TASK REQUIREMENTS ->
Starting at the first line of the data, print each line verbatim up to and including the line bearing "import numpy as np", omitting pictures.

DATA LINES ->
○ ○ ○ ○ ○
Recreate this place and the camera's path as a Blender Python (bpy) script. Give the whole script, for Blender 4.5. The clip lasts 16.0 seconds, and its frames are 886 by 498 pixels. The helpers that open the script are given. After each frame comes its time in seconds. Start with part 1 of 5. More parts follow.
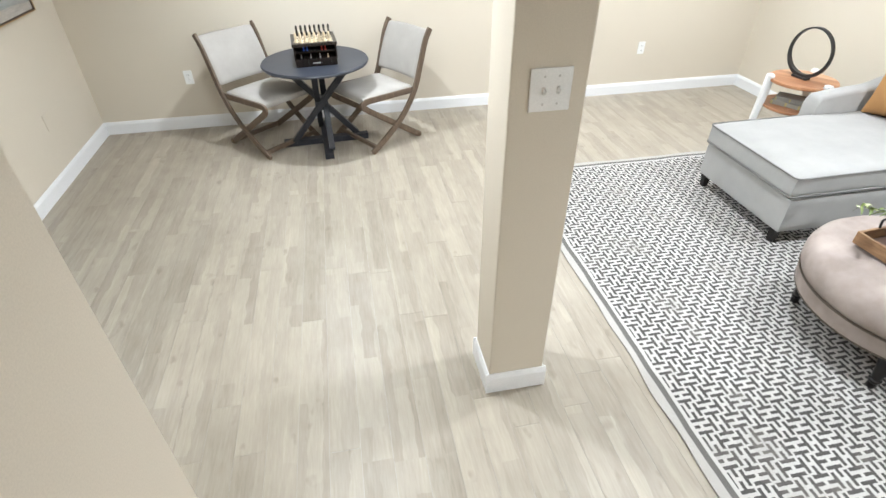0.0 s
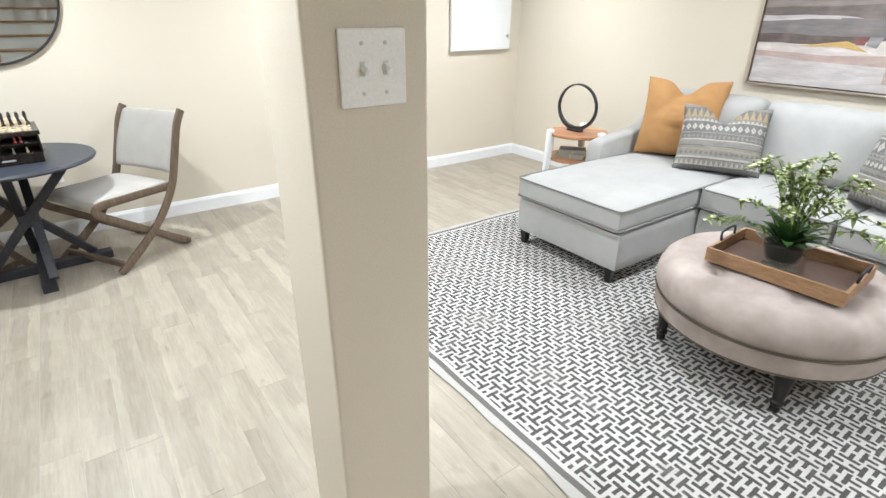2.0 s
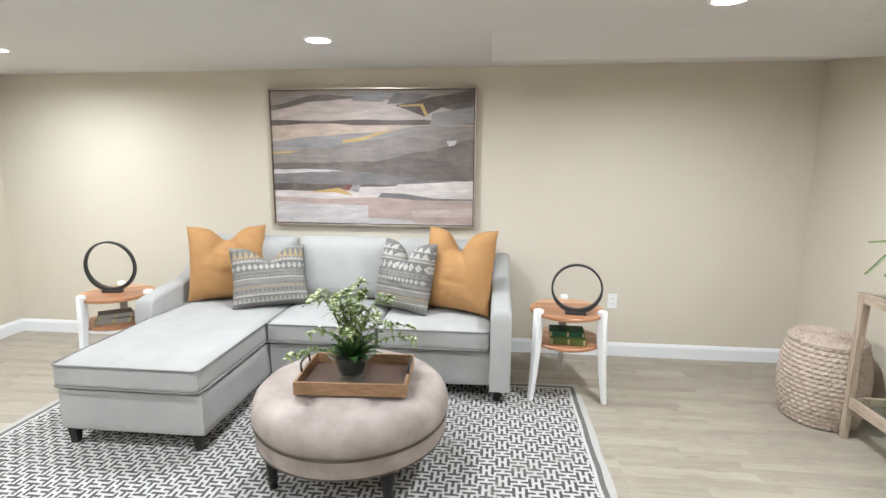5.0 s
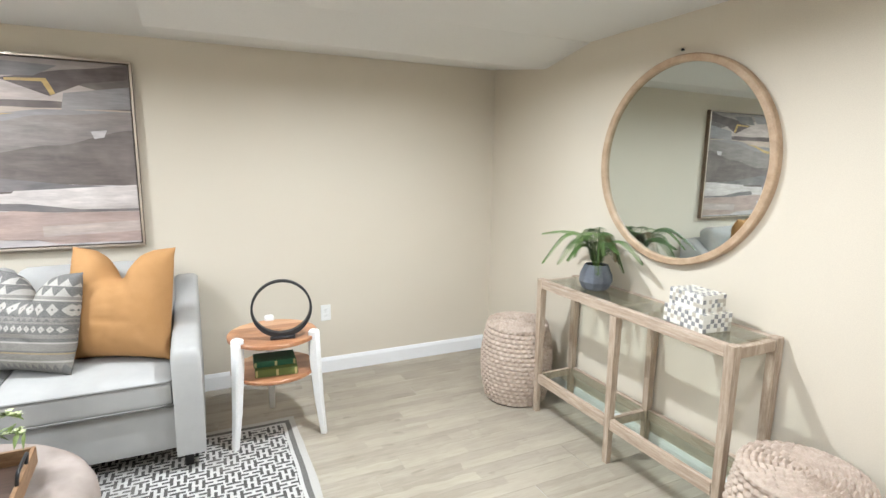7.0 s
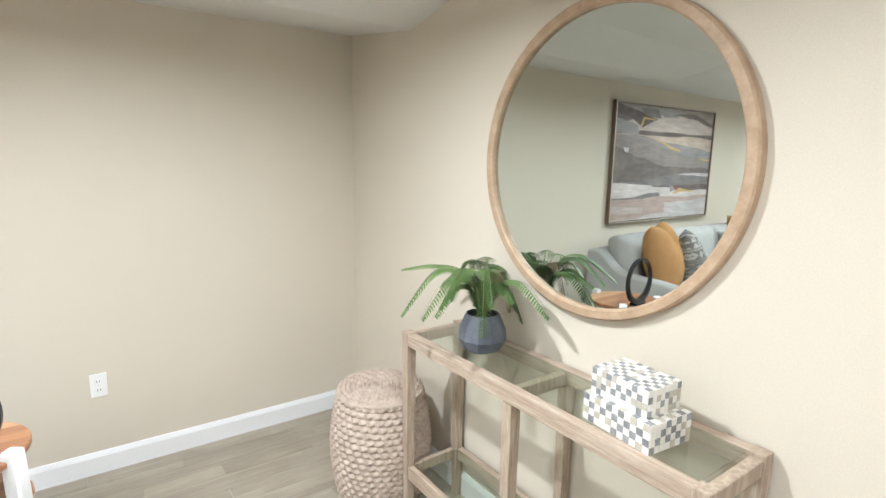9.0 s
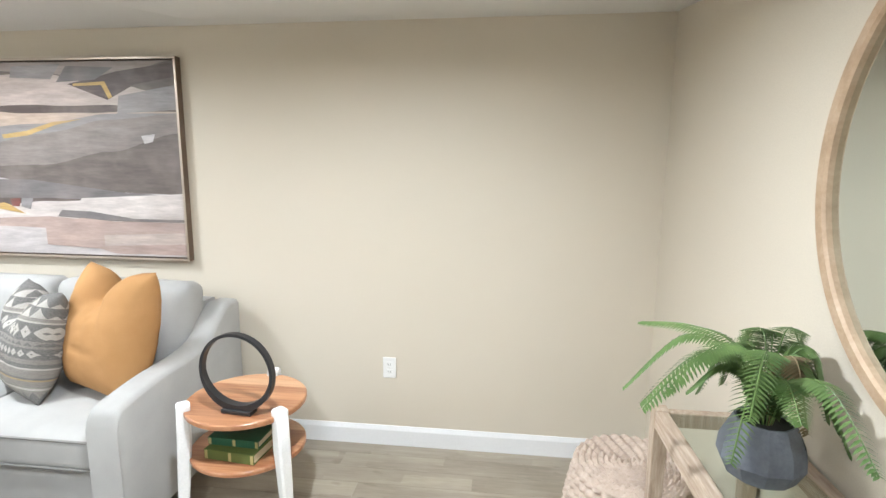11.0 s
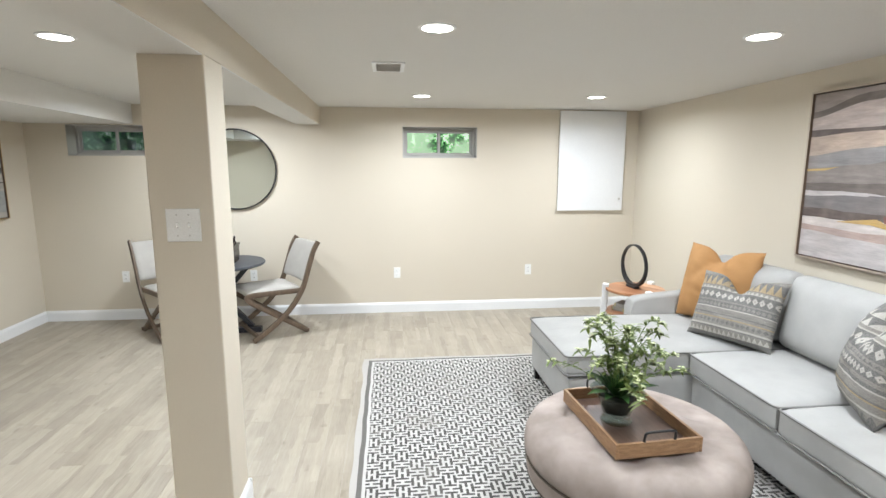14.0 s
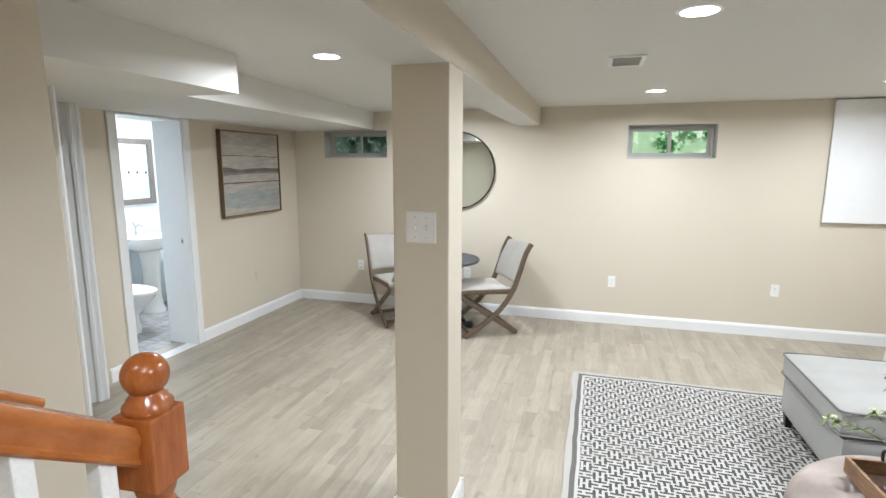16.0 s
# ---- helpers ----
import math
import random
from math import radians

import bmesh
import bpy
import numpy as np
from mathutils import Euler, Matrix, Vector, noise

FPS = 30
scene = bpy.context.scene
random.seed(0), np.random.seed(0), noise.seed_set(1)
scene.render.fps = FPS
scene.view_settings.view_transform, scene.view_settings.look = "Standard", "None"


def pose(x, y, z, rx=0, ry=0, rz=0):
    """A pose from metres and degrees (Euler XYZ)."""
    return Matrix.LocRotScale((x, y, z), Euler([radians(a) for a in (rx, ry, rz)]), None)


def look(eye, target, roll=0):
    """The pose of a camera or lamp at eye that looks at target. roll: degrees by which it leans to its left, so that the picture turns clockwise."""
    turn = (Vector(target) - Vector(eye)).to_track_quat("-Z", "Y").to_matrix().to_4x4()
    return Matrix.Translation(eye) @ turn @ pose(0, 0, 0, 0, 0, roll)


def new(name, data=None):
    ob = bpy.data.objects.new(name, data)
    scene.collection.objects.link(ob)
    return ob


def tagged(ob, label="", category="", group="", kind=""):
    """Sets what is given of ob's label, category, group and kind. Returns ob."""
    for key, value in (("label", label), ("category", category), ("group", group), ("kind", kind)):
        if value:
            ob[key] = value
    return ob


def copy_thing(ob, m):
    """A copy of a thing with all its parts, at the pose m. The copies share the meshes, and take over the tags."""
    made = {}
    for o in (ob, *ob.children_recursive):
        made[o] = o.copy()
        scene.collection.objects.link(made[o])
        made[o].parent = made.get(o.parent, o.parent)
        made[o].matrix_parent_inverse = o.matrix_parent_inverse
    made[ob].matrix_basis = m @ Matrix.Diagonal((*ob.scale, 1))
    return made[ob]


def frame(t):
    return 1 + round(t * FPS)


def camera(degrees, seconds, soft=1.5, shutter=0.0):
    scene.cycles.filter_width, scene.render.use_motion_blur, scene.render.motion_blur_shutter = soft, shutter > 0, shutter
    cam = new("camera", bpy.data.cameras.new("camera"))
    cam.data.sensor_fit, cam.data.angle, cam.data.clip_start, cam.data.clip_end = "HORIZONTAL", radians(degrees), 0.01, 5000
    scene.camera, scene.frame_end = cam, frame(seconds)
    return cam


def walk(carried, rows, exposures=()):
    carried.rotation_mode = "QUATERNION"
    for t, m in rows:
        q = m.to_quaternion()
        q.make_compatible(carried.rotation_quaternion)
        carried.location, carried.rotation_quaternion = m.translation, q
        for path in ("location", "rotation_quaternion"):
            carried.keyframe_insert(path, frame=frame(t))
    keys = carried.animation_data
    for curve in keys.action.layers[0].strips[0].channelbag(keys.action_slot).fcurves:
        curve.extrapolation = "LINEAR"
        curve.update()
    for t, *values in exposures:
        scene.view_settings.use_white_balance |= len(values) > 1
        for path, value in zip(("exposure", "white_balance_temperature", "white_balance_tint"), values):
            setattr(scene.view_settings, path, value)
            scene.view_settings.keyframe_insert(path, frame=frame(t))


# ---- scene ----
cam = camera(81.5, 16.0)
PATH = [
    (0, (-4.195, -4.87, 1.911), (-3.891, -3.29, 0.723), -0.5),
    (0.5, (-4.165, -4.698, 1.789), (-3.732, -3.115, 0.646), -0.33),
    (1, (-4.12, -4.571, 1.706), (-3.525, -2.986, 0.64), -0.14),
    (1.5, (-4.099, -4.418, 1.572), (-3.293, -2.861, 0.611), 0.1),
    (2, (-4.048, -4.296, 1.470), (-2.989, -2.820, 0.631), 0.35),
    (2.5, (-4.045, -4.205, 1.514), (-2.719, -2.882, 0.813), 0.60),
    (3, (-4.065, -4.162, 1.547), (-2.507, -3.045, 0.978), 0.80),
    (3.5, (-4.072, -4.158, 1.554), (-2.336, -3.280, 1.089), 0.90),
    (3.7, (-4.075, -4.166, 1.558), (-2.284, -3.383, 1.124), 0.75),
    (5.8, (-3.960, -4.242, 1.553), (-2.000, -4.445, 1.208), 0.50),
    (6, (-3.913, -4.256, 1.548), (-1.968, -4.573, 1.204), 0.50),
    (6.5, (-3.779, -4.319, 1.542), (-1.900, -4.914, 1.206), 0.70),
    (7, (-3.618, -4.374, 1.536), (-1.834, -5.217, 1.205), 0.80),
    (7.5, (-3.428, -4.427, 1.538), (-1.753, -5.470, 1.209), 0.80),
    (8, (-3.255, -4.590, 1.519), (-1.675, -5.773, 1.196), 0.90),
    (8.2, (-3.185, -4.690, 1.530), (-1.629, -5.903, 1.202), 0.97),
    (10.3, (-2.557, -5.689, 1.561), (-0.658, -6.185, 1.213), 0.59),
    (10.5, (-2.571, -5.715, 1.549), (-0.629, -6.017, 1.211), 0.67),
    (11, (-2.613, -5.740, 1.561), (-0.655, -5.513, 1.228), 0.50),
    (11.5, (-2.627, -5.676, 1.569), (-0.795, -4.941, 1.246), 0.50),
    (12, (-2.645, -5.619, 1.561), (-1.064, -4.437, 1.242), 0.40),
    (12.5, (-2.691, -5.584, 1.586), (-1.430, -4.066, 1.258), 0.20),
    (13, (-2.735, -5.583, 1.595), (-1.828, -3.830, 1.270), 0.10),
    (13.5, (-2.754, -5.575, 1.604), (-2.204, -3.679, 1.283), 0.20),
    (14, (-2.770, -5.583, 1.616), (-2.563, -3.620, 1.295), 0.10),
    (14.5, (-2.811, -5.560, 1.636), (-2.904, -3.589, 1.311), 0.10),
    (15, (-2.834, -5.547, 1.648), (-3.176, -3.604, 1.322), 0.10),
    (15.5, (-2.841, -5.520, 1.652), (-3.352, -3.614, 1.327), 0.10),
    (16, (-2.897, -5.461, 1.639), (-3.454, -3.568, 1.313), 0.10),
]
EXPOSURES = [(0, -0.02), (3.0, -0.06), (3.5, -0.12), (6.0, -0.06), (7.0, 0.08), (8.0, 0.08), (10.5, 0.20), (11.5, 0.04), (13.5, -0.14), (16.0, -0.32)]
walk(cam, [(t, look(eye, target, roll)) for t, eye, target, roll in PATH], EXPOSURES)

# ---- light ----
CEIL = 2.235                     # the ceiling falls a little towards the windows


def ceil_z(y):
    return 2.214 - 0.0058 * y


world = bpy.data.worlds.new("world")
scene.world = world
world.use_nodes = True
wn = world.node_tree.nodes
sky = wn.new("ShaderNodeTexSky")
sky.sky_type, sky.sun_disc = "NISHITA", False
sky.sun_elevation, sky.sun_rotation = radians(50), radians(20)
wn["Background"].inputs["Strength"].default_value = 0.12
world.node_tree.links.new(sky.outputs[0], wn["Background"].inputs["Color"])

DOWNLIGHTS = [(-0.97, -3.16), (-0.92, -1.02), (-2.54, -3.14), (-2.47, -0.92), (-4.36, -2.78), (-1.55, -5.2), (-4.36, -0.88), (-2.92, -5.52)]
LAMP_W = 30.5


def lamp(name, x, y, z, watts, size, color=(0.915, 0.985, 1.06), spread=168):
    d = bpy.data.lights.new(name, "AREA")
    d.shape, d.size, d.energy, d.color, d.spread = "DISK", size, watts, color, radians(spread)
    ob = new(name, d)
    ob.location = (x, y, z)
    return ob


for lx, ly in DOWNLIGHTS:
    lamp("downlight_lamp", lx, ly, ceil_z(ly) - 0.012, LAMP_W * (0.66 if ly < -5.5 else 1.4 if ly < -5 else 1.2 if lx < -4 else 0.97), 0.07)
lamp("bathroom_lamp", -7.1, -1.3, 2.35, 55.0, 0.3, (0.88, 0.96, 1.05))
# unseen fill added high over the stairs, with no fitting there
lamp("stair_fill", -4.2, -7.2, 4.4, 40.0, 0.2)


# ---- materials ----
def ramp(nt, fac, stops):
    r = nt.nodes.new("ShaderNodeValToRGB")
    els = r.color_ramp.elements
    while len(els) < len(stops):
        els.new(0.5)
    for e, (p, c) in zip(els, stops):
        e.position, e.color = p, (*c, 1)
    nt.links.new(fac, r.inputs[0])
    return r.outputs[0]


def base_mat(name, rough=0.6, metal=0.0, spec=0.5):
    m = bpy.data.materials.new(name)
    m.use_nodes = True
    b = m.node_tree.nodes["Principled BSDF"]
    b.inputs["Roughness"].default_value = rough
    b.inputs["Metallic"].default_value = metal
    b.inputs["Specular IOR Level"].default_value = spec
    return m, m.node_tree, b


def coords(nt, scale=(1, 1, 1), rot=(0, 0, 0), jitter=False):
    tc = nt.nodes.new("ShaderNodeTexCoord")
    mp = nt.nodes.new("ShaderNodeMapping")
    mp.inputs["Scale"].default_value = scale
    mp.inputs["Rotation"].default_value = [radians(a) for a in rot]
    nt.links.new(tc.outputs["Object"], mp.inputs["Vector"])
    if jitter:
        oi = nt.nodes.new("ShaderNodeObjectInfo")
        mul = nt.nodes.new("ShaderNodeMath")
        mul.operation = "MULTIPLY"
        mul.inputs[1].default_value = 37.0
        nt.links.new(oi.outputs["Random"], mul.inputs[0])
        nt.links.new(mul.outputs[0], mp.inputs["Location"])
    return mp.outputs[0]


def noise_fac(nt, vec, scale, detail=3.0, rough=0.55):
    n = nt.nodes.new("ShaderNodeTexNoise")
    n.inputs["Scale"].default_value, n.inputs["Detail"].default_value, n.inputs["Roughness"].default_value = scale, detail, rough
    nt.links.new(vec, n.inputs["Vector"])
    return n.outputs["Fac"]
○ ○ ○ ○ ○
OUTPUT FOR THIS TASK ->
Recreate this place and the camera's path as a Blender Python (bpy) script. Give the whole script, for Blender 4.5. The clip lasts 16.0 seconds, and its frames are 886 by 498 pixels. The helpers that open the script are given. After each frame comes its time in seconds. Start with part 1 of 5. More parts follow.
0.0 s
2.0 s
5.0 s
7.0 s
9.0 s
11.0 s
14.0 s
16.0 s
# ---- helpers ----
import math
import random
from math import radians

import bmesh
import bpy
import numpy as np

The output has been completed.